EXERCISE OBJECTIVE:
Give every line again exactly as it appears, please, but not the pictures.

GIVEN INFORMATION:
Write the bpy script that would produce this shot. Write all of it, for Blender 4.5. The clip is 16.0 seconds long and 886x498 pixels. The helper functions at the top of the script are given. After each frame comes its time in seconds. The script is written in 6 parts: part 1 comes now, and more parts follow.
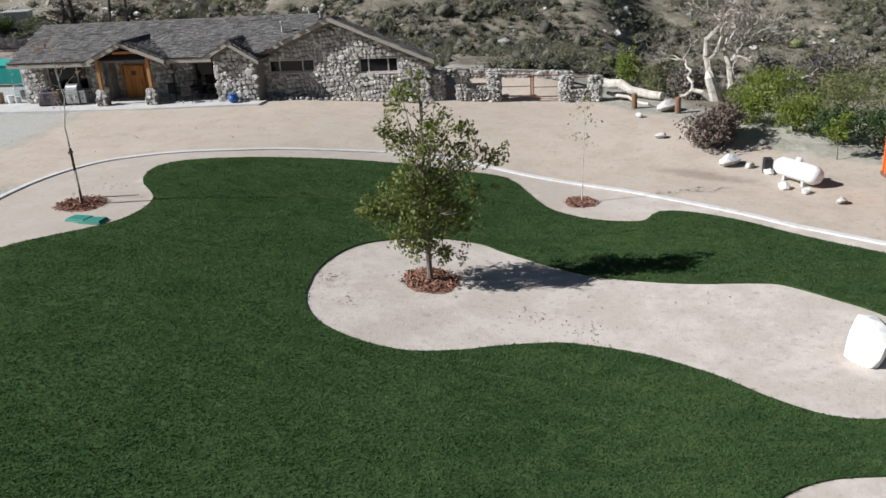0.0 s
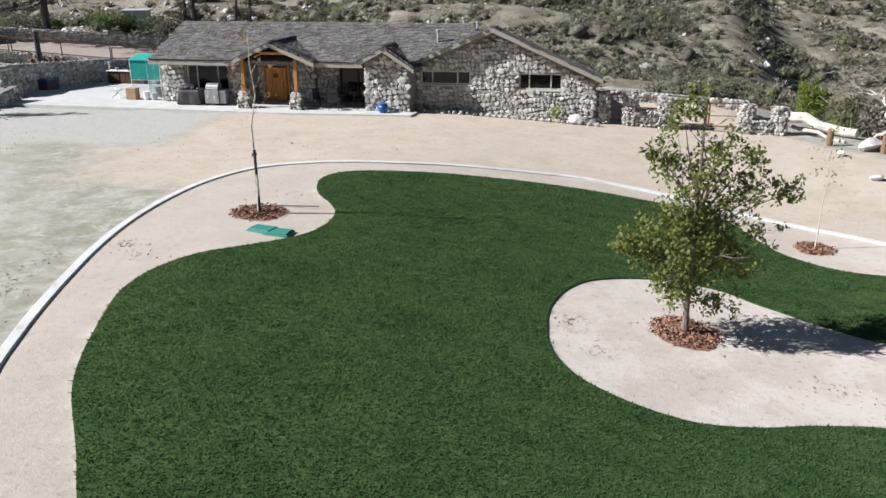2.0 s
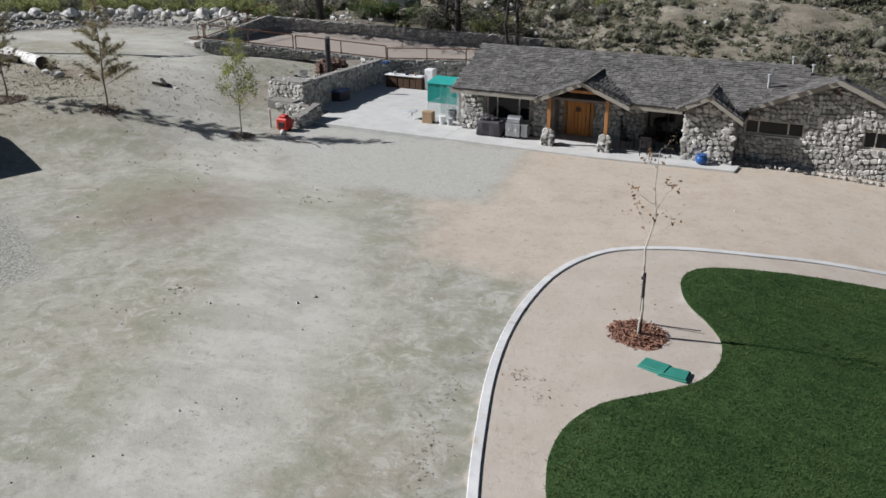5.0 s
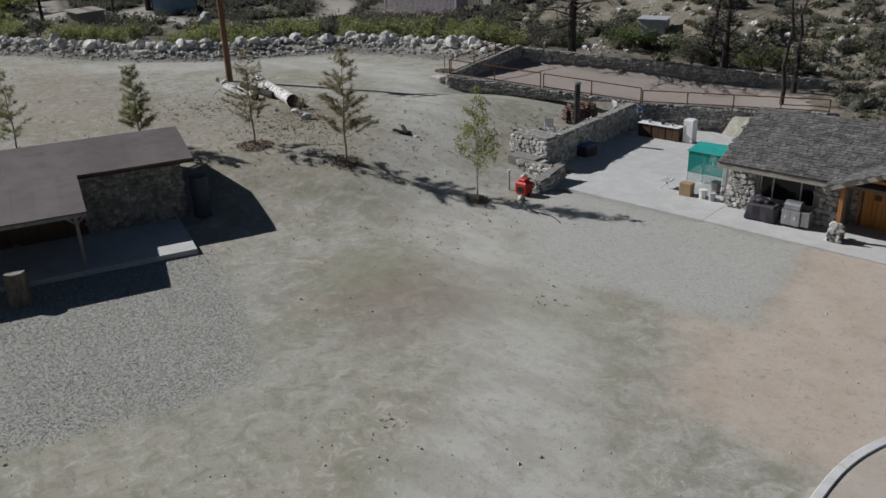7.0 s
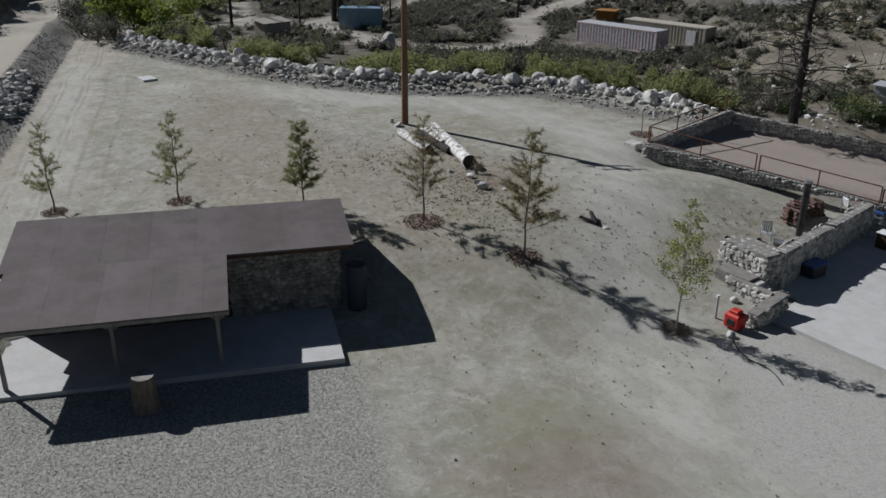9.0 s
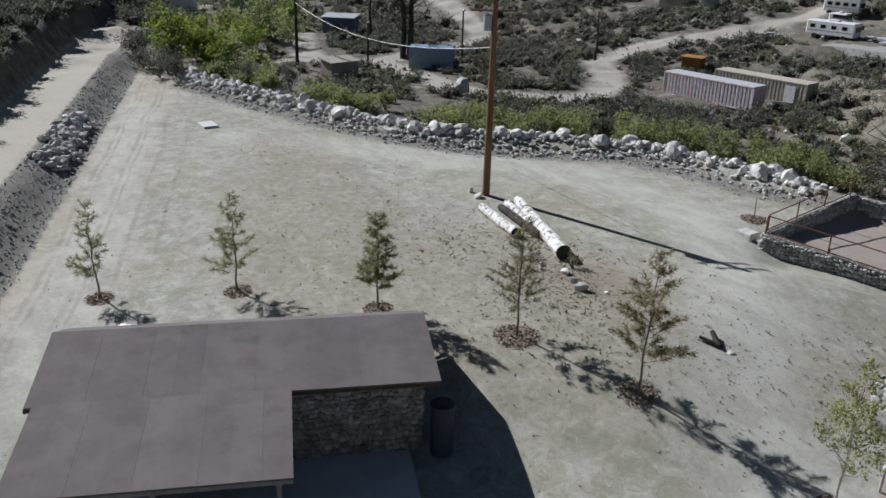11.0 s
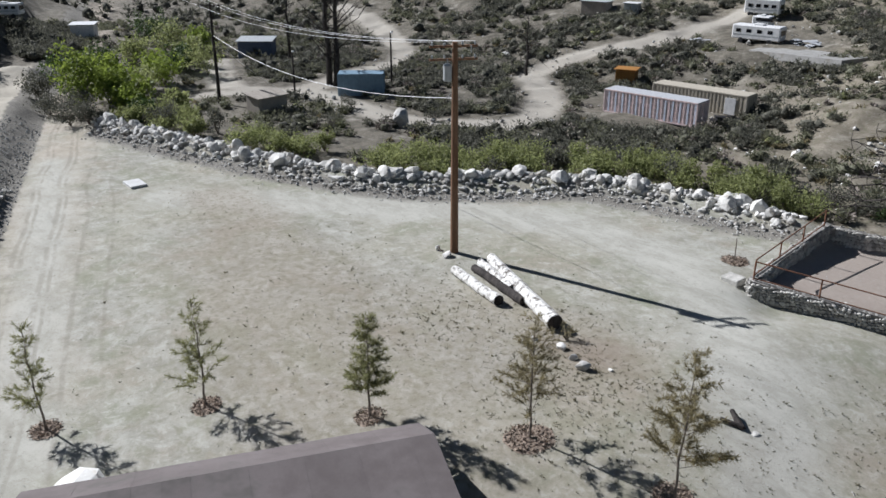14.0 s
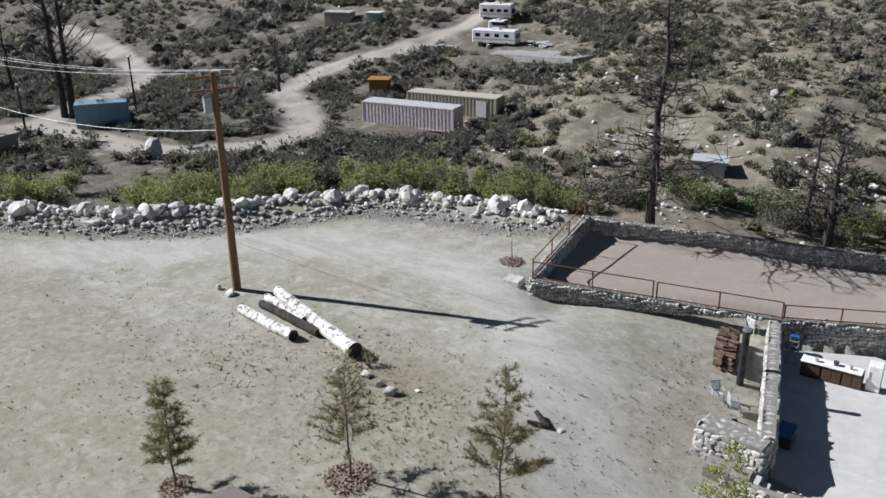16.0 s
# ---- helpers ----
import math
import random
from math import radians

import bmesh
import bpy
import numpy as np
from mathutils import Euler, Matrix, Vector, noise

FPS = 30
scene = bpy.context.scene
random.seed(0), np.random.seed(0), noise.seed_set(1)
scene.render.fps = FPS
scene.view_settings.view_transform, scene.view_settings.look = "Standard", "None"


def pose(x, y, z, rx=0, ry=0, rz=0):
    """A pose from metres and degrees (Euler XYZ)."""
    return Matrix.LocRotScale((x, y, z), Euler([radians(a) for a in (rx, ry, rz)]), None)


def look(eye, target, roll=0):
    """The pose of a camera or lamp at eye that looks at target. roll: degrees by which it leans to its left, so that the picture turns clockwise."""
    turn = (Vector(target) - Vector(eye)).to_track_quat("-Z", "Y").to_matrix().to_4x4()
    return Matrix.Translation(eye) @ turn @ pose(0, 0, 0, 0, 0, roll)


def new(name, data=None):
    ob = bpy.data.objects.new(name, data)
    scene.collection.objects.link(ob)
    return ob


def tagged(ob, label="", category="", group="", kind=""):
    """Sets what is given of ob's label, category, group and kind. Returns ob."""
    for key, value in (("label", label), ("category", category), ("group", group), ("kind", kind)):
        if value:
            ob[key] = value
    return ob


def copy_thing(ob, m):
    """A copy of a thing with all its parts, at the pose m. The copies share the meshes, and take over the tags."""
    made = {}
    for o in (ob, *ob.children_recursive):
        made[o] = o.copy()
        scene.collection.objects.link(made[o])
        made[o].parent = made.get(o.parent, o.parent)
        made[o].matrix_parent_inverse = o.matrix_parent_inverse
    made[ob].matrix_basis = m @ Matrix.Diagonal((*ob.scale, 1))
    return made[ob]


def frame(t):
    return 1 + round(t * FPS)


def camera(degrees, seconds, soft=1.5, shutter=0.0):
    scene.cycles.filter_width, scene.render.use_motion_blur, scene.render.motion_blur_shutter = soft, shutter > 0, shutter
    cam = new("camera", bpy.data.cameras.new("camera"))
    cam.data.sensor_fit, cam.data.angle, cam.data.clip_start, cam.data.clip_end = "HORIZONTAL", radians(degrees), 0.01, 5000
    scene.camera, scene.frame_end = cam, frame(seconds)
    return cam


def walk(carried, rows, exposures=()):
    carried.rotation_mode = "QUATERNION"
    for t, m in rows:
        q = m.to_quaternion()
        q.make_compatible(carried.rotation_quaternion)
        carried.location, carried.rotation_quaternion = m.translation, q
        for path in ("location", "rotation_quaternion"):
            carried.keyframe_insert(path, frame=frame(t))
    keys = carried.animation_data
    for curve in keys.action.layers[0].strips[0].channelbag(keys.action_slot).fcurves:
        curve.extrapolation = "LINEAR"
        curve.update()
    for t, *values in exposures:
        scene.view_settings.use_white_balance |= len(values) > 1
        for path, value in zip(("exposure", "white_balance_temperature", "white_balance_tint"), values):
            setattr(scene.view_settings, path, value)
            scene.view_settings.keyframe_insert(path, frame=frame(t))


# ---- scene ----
# stops by which the clip's camera opens and closes along the way, and its white balance
EXPOSURES = [(0.0, 0.48, 6400, 10), (1.5, 0.75, 6400, 10), (3.0, 0.85, 6400, 10), (4.2, 0.6, 6400, 10), (6.3, -0.1, 6400, 10), (8.5, -0.28, 6350, 10), (10.0, -0.02, 6150, 10), (12.3, 0.45, 6150, 10), (14.0, 0.51, 6200, 10), (16.0, 0.51, 6250, 10)]

cam = camera(56.1, 16.0, soft=1.6)
PATH = [
    (0, (0.625, -0.083, 8.334), (0.345, 1.766, 7.625), -3.27),
    (0.5, (-0.409, 0.308, 8.136), (-0.718, 2.157, 7.441), -2.69),
    (1, (-1.775, 1.024, 7.895), (-2.119, 2.873, 7.214), -1.96),
    (1.5, (-3.234, 1.725, 7.716), (-3.608, 3.573, 7.049), -1.06),
    (2, (-4.810, 2.484, 7.554), (-5.222, 4.329, 6.902), -0.49),
    (2.5, (-6.297, 2.748, 7.845), (-6.737, 4.585, 7.188), -0.08),
    (3, (-7.740, 2.523, 8.564), (-8.226, 4.342, 7.890), 0.13),
    (3.5, (-8.985, 2.542, 9.447), (-9.525, 4.335, 8.744), 0.30),
    (4, (-10.449, 3.007, 10.523), (-11.055, 4.764, 9.784), 0.56),
    (4.2, (-10.894, 3.030, 11.002), (-11.521, 4.772, 10.246), 0.74),
    (6.3, (-13.178, 6.671, 13.193), (-14.301, 8.137, 12.424), -2.67),
    (6.5, (-13.728, 7.159, 13.651), (-14.884, 8.594, 12.873), -2.47),
    (7, (-15.041, 8.359, 14.380), (-16.286, 9.715, 13.597), -2.07),
    (7.5, (-16.280, 9.541, 14.797), (-17.608, 10.819, 14.022), -1.40),
    (8, (-17.776, 10.660, 15.422), (-19.175, 11.861, 14.648), -0.66),
    (8.5, (-19.364, 11.511, 16.101), (-20.813, 12.649, 15.323), 0.12),
    (9, (-21.332, 12.631, 16.770), (-22.818, 13.718, 15.988), 0.57),
    (9.5, (-23.277, 13.570, 17.201), (-24.794, 14.617, 16.423), 1.04),
    (10, (-25.344, 14.342, 17.544), (-26.886, 15.359, 16.778), 1.65),
    (10.2, (-25.922, 14.517, 17.851), (-27.469, 15.524, 17.082), 1.79),
    (12.3, (-31.642, 14.916, 18.919), (-33.218, 15.916, 18.201), 1.85),
    (12.5, (-32.031, 14.877, 19.136), (-33.600, 15.886, 18.414), 1.61),
    (13, (-32.770, 14.745, 19.833), (-34.309, 15.787, 19.097), 0.83),
    (13.5, (-33.391, 14.760, 20.393), (-34.891, 15.851, 19.645), 0.29),
    (14, (-33.997, 14.973, 20.907), (-35.437, 16.135, 20.149), -0.08),
    (14.5, (-34.485, 15.192, 21.316), (-35.852, 16.435, 20.551), -0.05),
    (15, (-34.424, 15.091, 22.003), (-35.702, 16.419, 21.227), -0.68),
    (15.5, (-35.243, 15.141, 21.703), (-36.406, 16.578, 20.939), -0.73),
    (16, (-35.510, 14.995, 21.685), (-36.541, 16.536, 20.935), -0.68),
]
walk(cam, [(t, look(eye, target, roll)) for t, eye, target, roll in PATH],
     exposures=EXPOSURES)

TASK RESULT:
Write the bpy script that would produce this shot. Write all of it, for Blender 4.5. The clip is 16.0 seconds long and 886x498 pixels. The helper functions at the top of the script are given. After each frame comes its time in seconds. The script is written in 6 parts: part 1 comes now, and more parts follow.
0.0 s
2.0 s
5.0 s
7.0 s
9.0 s
11.0 s
14.0 s
16.0 s
# ---- helpers ----
import math
import random
from math import radians

import bmesh
import bpy
import numpy as np
from mathutils import Euler, Matrix, Vector, noise

FPS = 30
scene = bpy.context.scene
random.seed(0), np.random.seed(0), noise.seed_set(1)
scene.render.fps = FPS
scene.view_settings.view_transform, scene.view_settings.look = "Standard", "None"


def pose(x, y, z, rx=0, ry=0, rz=0):
    """A pose from metres and degrees (Euler XYZ)."""
    return Matrix.LocRotScale((x, y, z), Euler([radians(a) for a in (rx, ry, rz)]), None)


def look(eye, target, roll=0):
    """The pose of a camera or lamp at eye that looks at target. roll: degrees by which it leans to its left, so that the picture turns clockwise."""
    turn = (Vector(target) - Vector(eye)).to_track_quat("-Z", "Y").to_matrix().to_4x4()
    return Matrix.Translation(eye) @ turn @ pose(0, 0, 0, 0, 0, roll)


def new(name, data=None):
    ob = bpy.data.objects.new(name, data)
    scene.collection.objects.link(ob)
    return ob


def tagged(ob, label="", category="", group="", kind=""):
    """Sets what is given of ob's label, category, group and kind. Returns ob."""
    for key, value in (("label", label), ("category", category), ("group", group), ("kind", kind)):
        if value:
            ob[key] = value
    return ob


def copy_thing(ob, m):
    """A copy of a thing with all its parts, at the pose m. The copies share the meshes, and take over the tags."""
    made = {}
    for o in (ob, *ob.children_recursive):
        made[o] = o.copy()
        scene.collection.objects.link(made[o])
        made[o].parent = made.get(o.parent, o.parent)
        made[o].matrix_parent_inverse = o.matrix_parent_inverse
    made[ob].matrix_basis = m @ Matrix.Diagonal((*ob.scale, 1))
    return made[ob]


def frame(t):
    return 1 + round(t * FPS)


def camera(degrees, seconds, soft=1.5, shutter=0.0):
    scene.cycles.filter_width, scene.render.use_motion_blur, scene.render.motion_blur_shutter = soft, shutter > 0, shutter
    cam = new("camera", bpy.data.cameras.new("camera"))
    cam.data.sensor_fit, cam.data.angle, cam.data.clip_start, cam.data.clip_end = "HORIZONTAL", radians(degrees), 0.01, 5000
    scene.camera, scene.frame_end = cam, frame(seconds)
    return cam


def walk(carried, rows, exposures=()):
    carried.rotation_mode = "QUATERNION"
    for t, m in rows:
        q = m.to_quaternion()
        q.make_compatible(carried.rotation_quaternion)
        carried.location, carried.rotation_quaternion = m.translation, q
        for path in ("location", "rotation_quaternion"):
            carried.keyframe_insert(path, frame=frame(t))
    keys = carried.animation_data
    for curve in keys.action.layers[0].strips[0].channelbag(keys.action_slot).fcurves:
        curve.extrapolation = "LINEAR"
        curve.update()
    for t, *values in exposures:
        scene.view_settings.use_white_balance |= len(values) > 1
        for path, value in zip(("exposure", "white_balance_temperature", "white_balance_tint"), values):
            setattr(scene.view_settings, path, value)
            scene.view_settings.keyframe_insert(path, frame=frame(t))


# ---- scene ----
# stops by which the clip's camera opens and closes along the way, and its white balance
EXPOSURES = [(0.0, 0.48, 6400, 10), (1.5, 0.75, 6400, 10), (3.0, 0.85, 6400, 10), (4.2, 0.6, 6400, 10), (6.3, -0.1, 6400, 10), (8.5, -0.28, 6350, 10), (10.0, -0.02, 6150, 10), (12.3, 0.45, 6150, 10), (14.0, 0.51, 6200, 10), (16.0, 0.51, 6250, 10)]

cam = camera(56.1, 16.0, soft=1.6)
PATH = [
    (0, (0.625, -0.083, 8.334), (0.345, 1.766, 7.625), -3.27),
    (0.5, (-0.409, 0.308, 8.136), (-0.718, 2.157, 7.441), -2.69),
    (1, (-1.775, 1.024, 7.895), (-2.119, 2.873, 7.214), -1.96),
    (1.5, (-3.234, 1.725, 7.716), (-3.608, 3.573, 7.049), -1.06),
    (2, (-4.810, 2.484, 7.554), (-5.222, 4.329, 6.902), -0.49),
    (2.5, (-6.297, 2.748, 7.845), (-6.737, 4.585, 7.188), -0.08),
    (3, (-7.740, 2.523, 8.564), (-8.226, 4.342, 7.890), 0.13),
    (3.5, (-8.985, 2.542, 9.447), (-9.525, 4.335, 8.744), 0.30),
    (4, (-10.449, 3.007, 10.523), (-11.055, 4.764, 9.784), 0.56),
    (4.2, (-10.894, 3.030, 11.002), (-11.521, 4.772, 10.246), 0.74),
    (6.3, (-13.178, 6.671, 13.193), (-14.301, 8.137, 12.424), -2.67),
    (6.5, (-13.728, 7.159, 13.651), (-14.884, 8.594, 12.873), -2.47),
    (7, (-15.041, 8.359, 14.380), (-16.286, 9.715, 13.597), -2.07),
    (7.5, (-16.280, 9.541, 14.797), (-17.608, 10.819, 14.022), -1.40),
    (8, (-17.776, 10.660, 15.422), (-19.175, 11.861, 14.648), -0.66),
    (8.5, (-19.364, 11.511, 16.101), (-20.813, 12.649, 15.323), 0.12),
    (9, (-21.332, 12.631, 16.770), (-22.818, 13.718, 15.988), 0.57),
    (9.5, (-23.277, 13.570, 17.201), (-24.794, 14.617, 16.423), 1.04),
    (10, (-25.344, 14.342, 17.544), (-26.886, 15.359, 16.778), 1.65),
    (10.2, (-25.922, 14.517, 17.851), (-27.469, 15.524, 17.082), 1.79),
    (12.3, (-31.642, 14.916, 18.919), (-33.218, 15.916, 18.201), 1.85),
    (12.5, (-32.031, 14.877, 19.136), (-33.600, 15.886, 18.414), 1.61),
    (13, (-32.770, 14.745, 19.833), (-34.309, 15.787, 19.097), 0.83),
    (13.5, (-33.391, 14.760, 20.393), (-34.891, 15.851, 19.645), 0.29),
    (14, (-33.997, 14.973, 20.907), (-35.437, 16.135, 20.149), -0.08),
    (14.5, (-34.485, 15.192, 21.316), (-35.852, 16.435, 20.551), -0.05),
    (15, (-34.424, 15.091, 22.003), (-35.702, 16.419, 21.227), -0.68),
    (15.5, (-35.243, 15.141, 21.703), (-36.406, 16.578, 20.939), -0.73),
    (16, (-35.510, 14.995, 21.685), (-36.541, 16.536, 20.935), -0.68),
]
walk(cam, [(t, look(eye, target, roll)) for t, eye, target, roll in PATH],
     exposures=EXPOSURES)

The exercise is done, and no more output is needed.